Cone crushers are popular rock crushing machines in aggregates production, mining operations, and recycling applications. They are normally used in secondary, tertiary, and quaternary crushing stages. However, in cases where the grain size of the processed material is small enough by nature and the traditional primary crushing stage is not needed, also cone crushers can carry out the first stage of the crushing process.
Cone crushers are very suitable for size reduction and shaping in the downstream of a crushing circuit. A cone crusher operates on a compression type of mechanism that reduces material by compressing and squeezing the feed material between a moving element (mantle) and a stationary element (bowl liner). Final sizing and reduction are determined via the closed side setting or the gap between the two crushing members at the lowest point.
Pre-crushed material fed in via the top of the cone crusher flows over the mantle while the vertical cone crusher drive shaft rotates the mantle. The mantle performs eccentric movements under the concave (also called bowl liner), so squeezing & crushing the material between the cone crusher mantle and concave. In general, a cone crusher runs on V-belts driven by an electric motor or diesel engine. Cone crushers are equipped with a hydraulic setting adjustment system, which allows adjusting the crusher settings to fully match the material, feed size, and capacity requirements.
A cone crusher is suitable for crushing a variety of mid-hard and above mid-hard ores and rocks. It has the advantage of reliable construction, high productivity, better granularity and shape of finished products, easy adjustment and lower operational costs. Successful application of a cone crusher within a crushing circuit is measured by the amount of material passing through the cone, the power draw of the machine, the size distribution of the products coming out of the circuit and the shape of the product.
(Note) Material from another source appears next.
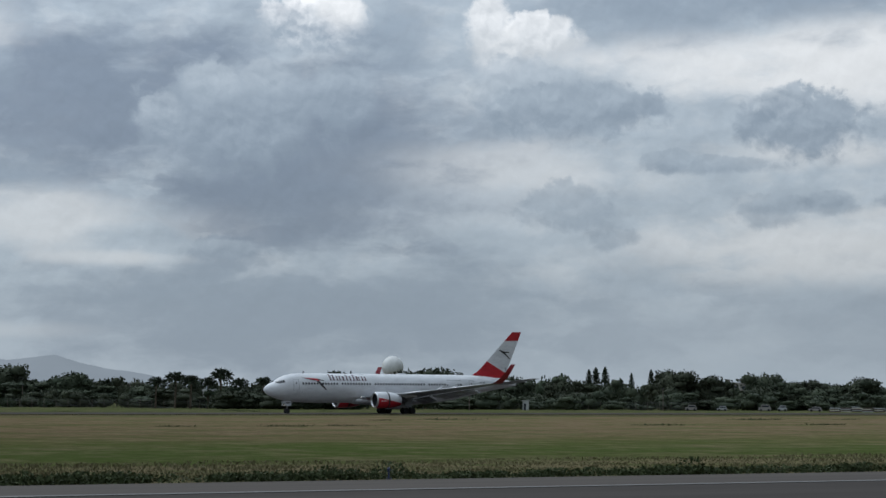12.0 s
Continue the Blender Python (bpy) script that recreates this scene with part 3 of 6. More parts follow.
        # stabiliser
        st = [section(18.4, 24.0, side * 0.5, 5.55, 0.22), section(18.9, 24.2, side * 1.2, 5.62, 0.2), section(24.3, 26.3, side * 9.31, 6.75, 0.07)]
        part("stabiliser", loft(bmesh.new(), st), M_GREYPAINT, plane, "grey horizontal stabiliser", smooth=True)
        # engine
        ey, ez = side * 7.9, 2.55
        prof = ((-9.55, 1.18), (-9.7, 1.30), (-9.6, 1.40), (-9.0, 1.50), (-8.0, 1.53), (-6.8, 1.48), (-5.6, 1.30), (-4.6, 1.08), (-4.45, 1.0))
        eng = part("engine", loft(bmesh.new(), [[(x + 7.0, r * math.cos(2 * math.pi * i / 28), r * math.sin(2 * math.pi * i / 28)) for i in range(28)] for x, r in prof], caps=False), M_NACELLE, plane, "white engine nacelle with red belly", smooth=True)
        eng.location = (-6.15, ey, ez)
        inner = [[(x + 7.0, r * math.cos(2 * math.pi * i / 28), r * math.sin(2 * math.pi * i / 28)) for i in range(28)] for x, r in ((-9.55, 1.18), (-9.0, 1.08), (-8.4, 1.1))]
        part("inlet", loft(bmesh.new(), inner, caps=False), M_DARK, eng, "dark engine inlet", smooth=True)
        lip = [[(x + 7.0, r * math.cos(2 * math.pi * i / 28), r * math.sin(2 * math.pi * i / 28)) for i in range(28)] for x, r in ((-9.5, 1.165), (-9.66, 1.21), (-9.74, 1.30), (-9.66, 1.40), (-9.45, 1.445))]
        part("inlet_lip", loft(bmesh.new(), lip, caps=False), M_ALU, eng, "silver inlet lip", smooth=True)
        fan = bmesh.new()
        for k in range(18):
            a = 2 * math.pi * k / 18
            pts = [(-1.45, 0.28 * math.cos(a), 0.28 * math.sin(a)), (-1.45, 1.08 * math.cos(a), 1.08 * math.sin(a)), (-1.32, 1.08 * math.cos(a + 0.3), 1.08 * math.sin(a + 0.3)), (-1.32, 0.28 * math.cos(a + 0.3), 0.28 * math.sin(a + 0.3))]
            fan.faces.new([fan.verts.new(p) for p in pts])
        part("fan", fan, M_DARK, eng, "dark fan blades")
        part("spinner", tubed((-1.35, 0, 0), (-1.85, 0, 0), 0.3, 0.03, 16), M_GREYPAINT, eng, smooth=True)
        core = [[(x, r * math.cos(2 * math.pi * i / 20), r * math.sin(2 * math.pi * i / 20)) for i in range(20)] for x, r in ((2.2, 0.95), (2.9, 0.72), (3.8, 0.5), (3.8, 0.3), (4.4, 0.06))]
        part("exhaust", loft(bmesh.new(), core), M_DARK, eng, "dark exhaust nozzle", smooth=True)
        part("reverser_band", loft(bmesh.new(), [[(x, r * math.cos(2 * math.pi * i / 28), r * math.sin(2 * math.pi * i / 28)) for i in range(28)] for x, r in ((-0.42, 1.54), (-0.12, 1.528))], caps=False), M_DARK, eng, "dark band round the nacelle", smooth=True)
        part("title_bar", boxed(-2.1, -0.8, -side * 0 + (1.50 if side > 0 else -1.53), (1.53 if side > 0 else -1.50), -0.22, -0.12), M_PAINT, eng, "pale lettering bar")
        py = [[(x, side * 7.9 + d, z) for d in (-0.16, 0.16) for z in ((lo, hi) if d < 0 else (hi, lo))] for x, lo, hi in ((-7.4, 3.75, 3.95), (-4.9, 3.45, 4.05), (-2.2, 3.0, 3.7), (0.0, 3.1, 3.45))]
        part("pylon", loft(bmesh.new(), py), M_PAINT, plane)
        # main gear: strut, beam and four wheels
        gy = side * 4.65
        gear = tagged(new("main_gear"), "lowered four-wheel landing gear")
        gear.parent = plane
        gear.location = (0, gy, 0)
        part("strut", tubed((0, 0, 0.7), (-0.25, -side * 0.2, 3.2), 0.17, 0.2, 12), M_ALU, gear, smooth=True)
        part("bogie_beam", tubed((-0.75, 0, 0.58), (0.75, 0, 0.58), 0.14, 0.14, 10), M_DARK, gear)
        part("drag_brace", tubed((-0.1, 0, 1.3), (-1.6, -side * 0.3, 3.0), 0.09), M_DARK, gear)
        part("side_brace", tubed((-0.1, 0, 1.5), (0.1, -side * 2.0, 2.4), 0.09), M_DARK, gear)
        part("gear_door", boxed(-0.9, 0.6, side * 0.42, side * 0.50, 1.2, 3.0), M_GREYPAINT, gear)
        for ax in (-0.71, 0.71):
            part("axle", tubed((ax, -0.6, 0.58), (ax, 0.6, 0.58), 0.08), M_DARK, gear)
            for wy in (-0.57, 0.57):
                wheel(gear, ax, wy, 0.585, 0.42)
        part("open_gear_door", boxed(-1.7, 1.9, side * 1.2, side * 1.28, 0.85, 2.2), M_PAINT, plane)
    # fin and rudder
    fin = []
    for z, x0, x1, th in ((6.9, 15.6, 23.9, 0.36), (7.4, 16.6, 24.1, 0.34), (8.2, 18.0, 24.45, 0.3), (15.3, 25.15, 27.5, 0.1), (15.85, 25.75, 27.75, 0.06)):
        pts = [(x, y, 0) for x, _, y in section(x0, x1, 0, 0, th, flat=0.62)]
        fin.append([(x, y, z) for x, y, _ in pts])
    fo = part("fin", loft(bmesh.new(), fin), M_FIN, plane, "white fin with red tip and red base", smooth=False)
    for side in (-1, 1):
        for k, quad in enumerate(([(22.35, 12.42), (23.4, 11.75), (24.0, 11.85), (23.6, 12.1)], [(23.1, 12.1), (25.0, 11.95), (24.9, 11.82), (23.5, 11.8)], [(23.3, 11.95), (23.9, 11.85), (25.2, 10.62), (24.95, 10.62)])):
            bm = bmesh.new()
            off = lambda x: side * (0.02 + 0.26 * max(0.15, min(1.0, (27.2 - x) / 6)))
            loft(bm, [[(x, off(x) + side * d, z) for x, z in quad] for d in (0, -0.03)])
            part("emblem", bm, M_LOGO, fo, "black arrow-shaped emblem")
    part("rudder_seam", boxed(24.05, 24.1, -0.17, 0.17, 8.3, 9.0), M_GREYPAINT, fo)
    # nose gear
    gear = tagged(new("nose_gear"), "lowered two-wheel nose gear")
    gear.parent = plane
    gear.location = (-22.76, 0, 0)
    part("strut", tubed((0, 0, 0.5), (0.15, 0, 2.4), 0.11, 0.13, 12), M_ALU, gear, smooth=True)
    part("drag_brace", tubed((0.05, 0, 1.2), (1.5, 0, 2.4), 0.06), M_ALU, gear)
    part("axle", tubed((0, -0.4, 0.47), (0, 0.4, 0.47), 0.06), M_DARK, gear)
    for wy in (-0.3, 0.3):
        wheel(gear, 0, wy, 0.47, 0.28)
    for side in (-1, 1):
        door = part("gear_door", boxed(-0.75, 0.55, side * 0.62, side * 0.68, 1.45, 2.3), M_PAINT, gear, "white nose-gear door")
        part("marking_bar", boxed(-0.5, 0.3, side * 0.68, side * 0.70, 1.85, 2.05), M_DARK, gear, "dark marking bar")
        part("lamp_housing", loft(bmesh.new(), [[(x, side * 0.2 + q * math.cos(0.5236 * i), 1.55 + q * math.sin(0.5236 * i)) for i in range(12)] for x, q in ((-0.1, 0.19), (-0.62, 0.19), (-0.62, 0.16), (-0.15, 0.16))]), M_DARK, gear)
        part("landing_light", tubed((-0.3, side * 0.2, 1.55), (-0.35, side * 0.2, 1.55), 0.15, 0.15, 12), M_LAMP, gear, "lit taxi light")
    # spoilers on the wings, raised on touchdown
    spoilers = []
    for side in (-1, 1):
        for ya, yb, x, z, c in ((3.6, 6.6, 0.9, 3.38, 1.3), (9.2, 12.2, 2.3, 3.95, 1.1), (12.4, 15.0, 3.7, 4.35, 1.0)):
            bm = bmesh.new()
            slope = 0.0 if ya < 8 else 0.42
            loft(bm, [[(slope * (y - (ya + yb) / 2) + u * c, side * (y - (ya + yb) / 2), 0.105 * (y - (ya + yb) / 2) + v) for u, v in ((0, 0), (0, 0.05), (1, 0.03), (1, 0))] for y in (ya, yb)])
            sp = part("spoiler", bm, M_GREYPAINT, plane, "grey spoiler panel")
            spoilers.append((sp, (x, side * (ya + yb) / 2, z)))
    return plane, spoilers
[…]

Cone crushers today have increased performance capabilities as compared to the first cone crushers developed in the mid-1920’s. Not only do the cone crushers today have more power capability; they are larger in size with higher capacities, offer better product shape, and a higher percentage of final product yield.
Development in cone crusher technology has evolved to include computer controls to maximize and optimize the cone crusher performance based on application requirements. Modern solid state devices provide real time feedback from the cone crusher such as power draw, cavity level, crushing force, lubricating oil flows, temperatures, pressures, and filter conditions. The information provides inputs into computer controls which in turn can vary the feed rates and crusher setting to maximize the cone crusher performances accordingly.